Today, federal “investment” in education is 10 times higher in real terms than it was in 1965, despite math and reading achievement scores on standardized tests remaining flat. Yet the Republican Party no longer campaigns on abolishing or reducing the size of the Department of Education. Instead, their most recent legislative victory has been to massively expand it. With spending seemingly a non-starter, Republicans have pivoted to championing school choice. Democrats 1, Republicans 0.
We won the battle for increasing the minimum wage. Now we must do more.
In 2007, Congress raised the minimum wage to $7.25 an hour through the Fair Minimum Wage Act. Many states, such as Arizona, Colorado, and Connecticut, as well as numerous localities, such as Seattle and Los Angeles, have recently established even higher minimum rates. The narrative in Washington and the mainstream media has shifted to matters of a living wage, and this past year Hawaii passed a bill to establish a universal basic income in their state. There seems to be little to no push to either reduce or eliminate the minimum wage. Democrats 2, Republicans 0.
We should guarantee access to affordable health care for every child in America. We should expand coverage to working families, including more Medicaid assistance to help with the transition from welfare to work.

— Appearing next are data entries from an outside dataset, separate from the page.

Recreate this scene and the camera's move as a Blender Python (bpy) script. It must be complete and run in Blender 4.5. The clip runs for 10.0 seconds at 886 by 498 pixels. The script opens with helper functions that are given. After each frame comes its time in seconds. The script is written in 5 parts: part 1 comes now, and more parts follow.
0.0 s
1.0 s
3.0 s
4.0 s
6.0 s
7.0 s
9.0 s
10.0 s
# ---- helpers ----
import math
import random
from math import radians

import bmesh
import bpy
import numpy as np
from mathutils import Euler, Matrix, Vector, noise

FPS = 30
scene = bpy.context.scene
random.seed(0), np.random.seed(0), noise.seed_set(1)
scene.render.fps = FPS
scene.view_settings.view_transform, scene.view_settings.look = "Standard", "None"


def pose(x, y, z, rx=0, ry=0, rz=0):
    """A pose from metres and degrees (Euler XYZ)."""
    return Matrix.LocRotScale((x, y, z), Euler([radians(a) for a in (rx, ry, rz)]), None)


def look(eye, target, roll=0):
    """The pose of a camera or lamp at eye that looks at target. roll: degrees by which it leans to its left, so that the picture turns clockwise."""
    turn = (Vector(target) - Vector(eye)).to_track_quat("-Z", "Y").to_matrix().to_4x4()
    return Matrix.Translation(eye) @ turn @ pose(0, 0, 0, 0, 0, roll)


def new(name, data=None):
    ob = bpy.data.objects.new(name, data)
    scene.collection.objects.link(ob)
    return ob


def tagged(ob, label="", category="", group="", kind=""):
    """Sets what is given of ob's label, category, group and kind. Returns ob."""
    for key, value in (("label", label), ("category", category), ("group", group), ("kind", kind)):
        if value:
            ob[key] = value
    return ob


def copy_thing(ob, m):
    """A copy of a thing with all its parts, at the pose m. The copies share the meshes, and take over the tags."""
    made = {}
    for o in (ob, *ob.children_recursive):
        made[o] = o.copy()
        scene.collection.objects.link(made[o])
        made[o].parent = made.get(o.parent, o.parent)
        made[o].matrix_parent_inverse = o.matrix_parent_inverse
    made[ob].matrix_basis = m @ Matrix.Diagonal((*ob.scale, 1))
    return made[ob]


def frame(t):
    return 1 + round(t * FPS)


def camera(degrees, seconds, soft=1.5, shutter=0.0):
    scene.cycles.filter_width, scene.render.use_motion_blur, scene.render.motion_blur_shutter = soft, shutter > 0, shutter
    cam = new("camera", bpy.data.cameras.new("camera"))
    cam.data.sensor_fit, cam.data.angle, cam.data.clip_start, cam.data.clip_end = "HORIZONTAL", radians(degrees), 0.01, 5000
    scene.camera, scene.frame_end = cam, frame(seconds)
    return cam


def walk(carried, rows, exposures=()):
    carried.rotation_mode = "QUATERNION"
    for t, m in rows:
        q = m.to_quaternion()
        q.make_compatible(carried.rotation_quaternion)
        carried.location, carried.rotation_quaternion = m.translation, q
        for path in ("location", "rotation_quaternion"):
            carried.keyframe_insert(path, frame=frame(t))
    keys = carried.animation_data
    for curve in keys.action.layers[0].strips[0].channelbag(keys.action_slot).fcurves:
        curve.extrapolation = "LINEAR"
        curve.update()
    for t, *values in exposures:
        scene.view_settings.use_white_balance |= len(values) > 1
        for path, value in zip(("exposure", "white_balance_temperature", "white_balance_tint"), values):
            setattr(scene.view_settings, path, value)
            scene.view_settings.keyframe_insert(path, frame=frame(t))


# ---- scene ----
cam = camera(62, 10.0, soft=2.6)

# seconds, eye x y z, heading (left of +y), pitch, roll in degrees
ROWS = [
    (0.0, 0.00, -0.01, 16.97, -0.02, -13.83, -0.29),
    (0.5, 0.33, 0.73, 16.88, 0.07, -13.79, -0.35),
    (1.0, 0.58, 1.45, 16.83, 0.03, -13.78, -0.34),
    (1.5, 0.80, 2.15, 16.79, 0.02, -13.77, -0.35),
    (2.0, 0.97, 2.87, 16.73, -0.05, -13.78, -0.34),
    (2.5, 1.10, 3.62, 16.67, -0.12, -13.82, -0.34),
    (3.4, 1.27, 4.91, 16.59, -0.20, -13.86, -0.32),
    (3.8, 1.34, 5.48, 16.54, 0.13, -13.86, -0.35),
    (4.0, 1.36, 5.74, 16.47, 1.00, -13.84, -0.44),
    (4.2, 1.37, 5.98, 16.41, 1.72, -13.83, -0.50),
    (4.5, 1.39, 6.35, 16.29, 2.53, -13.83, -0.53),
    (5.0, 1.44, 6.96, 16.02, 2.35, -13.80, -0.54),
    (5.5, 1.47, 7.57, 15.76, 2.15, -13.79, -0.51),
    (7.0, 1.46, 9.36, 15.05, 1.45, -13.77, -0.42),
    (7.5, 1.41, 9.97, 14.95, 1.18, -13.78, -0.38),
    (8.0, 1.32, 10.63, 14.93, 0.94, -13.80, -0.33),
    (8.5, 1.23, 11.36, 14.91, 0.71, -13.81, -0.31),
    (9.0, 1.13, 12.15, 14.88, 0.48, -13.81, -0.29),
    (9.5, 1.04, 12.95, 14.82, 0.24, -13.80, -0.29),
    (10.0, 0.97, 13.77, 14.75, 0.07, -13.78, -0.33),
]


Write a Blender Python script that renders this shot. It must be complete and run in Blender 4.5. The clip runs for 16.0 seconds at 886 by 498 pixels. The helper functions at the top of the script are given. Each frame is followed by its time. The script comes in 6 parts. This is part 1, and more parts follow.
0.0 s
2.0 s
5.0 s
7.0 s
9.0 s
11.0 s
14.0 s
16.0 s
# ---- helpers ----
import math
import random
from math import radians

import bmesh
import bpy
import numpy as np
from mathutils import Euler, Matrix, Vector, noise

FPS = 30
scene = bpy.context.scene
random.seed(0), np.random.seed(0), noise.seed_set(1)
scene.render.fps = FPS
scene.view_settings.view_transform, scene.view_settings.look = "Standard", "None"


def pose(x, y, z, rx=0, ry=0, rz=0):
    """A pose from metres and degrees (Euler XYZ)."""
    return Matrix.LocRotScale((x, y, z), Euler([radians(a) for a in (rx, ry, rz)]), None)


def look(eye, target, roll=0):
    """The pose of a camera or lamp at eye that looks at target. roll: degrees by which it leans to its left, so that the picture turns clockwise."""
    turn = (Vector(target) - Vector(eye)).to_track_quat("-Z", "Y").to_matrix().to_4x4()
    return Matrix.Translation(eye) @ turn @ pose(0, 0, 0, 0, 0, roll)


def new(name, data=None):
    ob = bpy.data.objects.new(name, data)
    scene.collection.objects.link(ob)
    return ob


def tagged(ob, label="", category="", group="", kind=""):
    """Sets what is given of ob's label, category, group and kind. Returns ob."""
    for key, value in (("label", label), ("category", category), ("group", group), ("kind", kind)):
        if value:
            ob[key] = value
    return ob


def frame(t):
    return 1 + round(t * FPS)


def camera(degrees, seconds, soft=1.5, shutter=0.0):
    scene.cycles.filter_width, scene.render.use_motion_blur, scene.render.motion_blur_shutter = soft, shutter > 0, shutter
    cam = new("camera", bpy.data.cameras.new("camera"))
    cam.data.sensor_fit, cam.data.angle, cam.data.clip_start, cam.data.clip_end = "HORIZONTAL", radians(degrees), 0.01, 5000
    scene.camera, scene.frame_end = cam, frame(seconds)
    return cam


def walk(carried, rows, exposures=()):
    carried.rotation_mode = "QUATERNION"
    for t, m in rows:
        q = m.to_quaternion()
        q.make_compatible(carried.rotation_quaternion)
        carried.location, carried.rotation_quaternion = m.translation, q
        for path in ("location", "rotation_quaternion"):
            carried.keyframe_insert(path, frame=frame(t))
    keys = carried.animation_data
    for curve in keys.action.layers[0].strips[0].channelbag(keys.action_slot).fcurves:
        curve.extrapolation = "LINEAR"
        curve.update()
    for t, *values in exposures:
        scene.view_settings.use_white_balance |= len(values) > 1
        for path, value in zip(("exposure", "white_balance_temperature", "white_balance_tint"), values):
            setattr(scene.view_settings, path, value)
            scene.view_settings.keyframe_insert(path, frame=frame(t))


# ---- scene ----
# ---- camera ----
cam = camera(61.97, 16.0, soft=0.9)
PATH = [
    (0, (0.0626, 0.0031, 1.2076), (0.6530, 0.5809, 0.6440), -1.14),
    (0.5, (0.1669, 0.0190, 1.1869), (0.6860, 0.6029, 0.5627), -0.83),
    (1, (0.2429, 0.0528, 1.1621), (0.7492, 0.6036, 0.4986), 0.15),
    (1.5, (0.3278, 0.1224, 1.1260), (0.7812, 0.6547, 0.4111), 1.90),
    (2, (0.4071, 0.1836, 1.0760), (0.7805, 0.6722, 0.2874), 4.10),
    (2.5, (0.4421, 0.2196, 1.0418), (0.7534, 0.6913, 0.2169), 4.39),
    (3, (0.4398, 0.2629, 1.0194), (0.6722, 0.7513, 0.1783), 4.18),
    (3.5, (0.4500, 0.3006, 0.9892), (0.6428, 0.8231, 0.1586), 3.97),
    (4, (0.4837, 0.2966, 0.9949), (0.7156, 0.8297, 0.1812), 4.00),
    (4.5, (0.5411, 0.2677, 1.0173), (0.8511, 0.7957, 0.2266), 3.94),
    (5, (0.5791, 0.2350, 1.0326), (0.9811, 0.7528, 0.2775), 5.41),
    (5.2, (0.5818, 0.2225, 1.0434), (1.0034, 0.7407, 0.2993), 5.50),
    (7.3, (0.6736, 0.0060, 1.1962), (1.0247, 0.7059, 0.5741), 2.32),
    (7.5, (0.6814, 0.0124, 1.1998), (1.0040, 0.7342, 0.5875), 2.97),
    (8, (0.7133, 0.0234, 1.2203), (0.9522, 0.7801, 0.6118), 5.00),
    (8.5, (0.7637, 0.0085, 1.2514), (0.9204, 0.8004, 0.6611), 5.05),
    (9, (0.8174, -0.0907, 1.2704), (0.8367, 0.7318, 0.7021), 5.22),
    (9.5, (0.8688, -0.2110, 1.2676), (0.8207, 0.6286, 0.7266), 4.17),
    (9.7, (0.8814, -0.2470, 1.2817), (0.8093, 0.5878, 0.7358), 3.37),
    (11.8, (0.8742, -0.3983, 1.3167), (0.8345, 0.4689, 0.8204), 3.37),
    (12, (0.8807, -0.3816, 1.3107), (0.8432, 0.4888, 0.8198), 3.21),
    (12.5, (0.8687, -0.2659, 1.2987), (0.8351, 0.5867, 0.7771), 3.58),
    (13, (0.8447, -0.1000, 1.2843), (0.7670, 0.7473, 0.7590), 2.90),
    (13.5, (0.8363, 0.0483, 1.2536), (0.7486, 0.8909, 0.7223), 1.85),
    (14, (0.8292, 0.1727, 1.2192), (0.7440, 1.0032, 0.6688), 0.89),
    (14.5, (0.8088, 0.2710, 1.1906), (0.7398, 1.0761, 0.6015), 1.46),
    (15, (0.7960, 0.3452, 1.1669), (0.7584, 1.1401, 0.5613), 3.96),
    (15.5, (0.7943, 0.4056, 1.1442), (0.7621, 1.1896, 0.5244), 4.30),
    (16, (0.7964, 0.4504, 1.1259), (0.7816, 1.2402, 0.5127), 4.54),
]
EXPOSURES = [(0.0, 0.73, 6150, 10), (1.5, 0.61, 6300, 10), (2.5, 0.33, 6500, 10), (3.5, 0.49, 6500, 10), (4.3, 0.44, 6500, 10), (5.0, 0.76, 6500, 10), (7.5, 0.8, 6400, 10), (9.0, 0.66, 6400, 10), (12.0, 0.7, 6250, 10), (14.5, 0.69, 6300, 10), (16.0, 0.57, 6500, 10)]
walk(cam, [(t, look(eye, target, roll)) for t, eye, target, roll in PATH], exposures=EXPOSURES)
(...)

The Affordable Care Act was passed in 2010, greatly expanding Medicaid and requiring insurance companies to offer insurance to those with pre-existing conditions. Despite some major shortcomings of the program, including skyrocketing premiums and deductibles, there’s no longer any real debate among Republicans whether the government should provide subsidies or access to care. Repealing the Affordable Care Act is proving difficult this year, even with a Republican controlled Congress. With few voices pushing for market solutions in health care, the question in Washington increasingly appears to be: how quickly will the country move to universal care? Democrats 3, Republicans 0.
[Make] Social Security safe and secure for more than half a century by using the savings from our current unprecedented prosperity to strengthen the Social Security Trust Fund.
That is to say, resist raising the retirement age, personal accounts or benefit reduction. In effect, Democrats have been successful―Congress has done little on the matter and the default appears to be kick the can down the road. Democrats 4, Republicans 0.
In summary, the lesson is that it’s easy for free-marketers to get distracted from the big picture. The joint sum of these “achievements” can be seen, in part, by the growth of the federal government, which now accounts for 21.3 per cent of GDP, up from 17.6 per cent in 2000. Throw in political victories on hate crime legislation, protections for same-sex individuals, spending on light rail and clean energy, and it shouldn’t be a surprise that the Democratic Party is taking its time wondering what to do next.
Todd Gabel is an assistant professor of economics at the University of Texas (Arlington) and senior fellow at the Fraser Institute, a Canadian-based think-tank.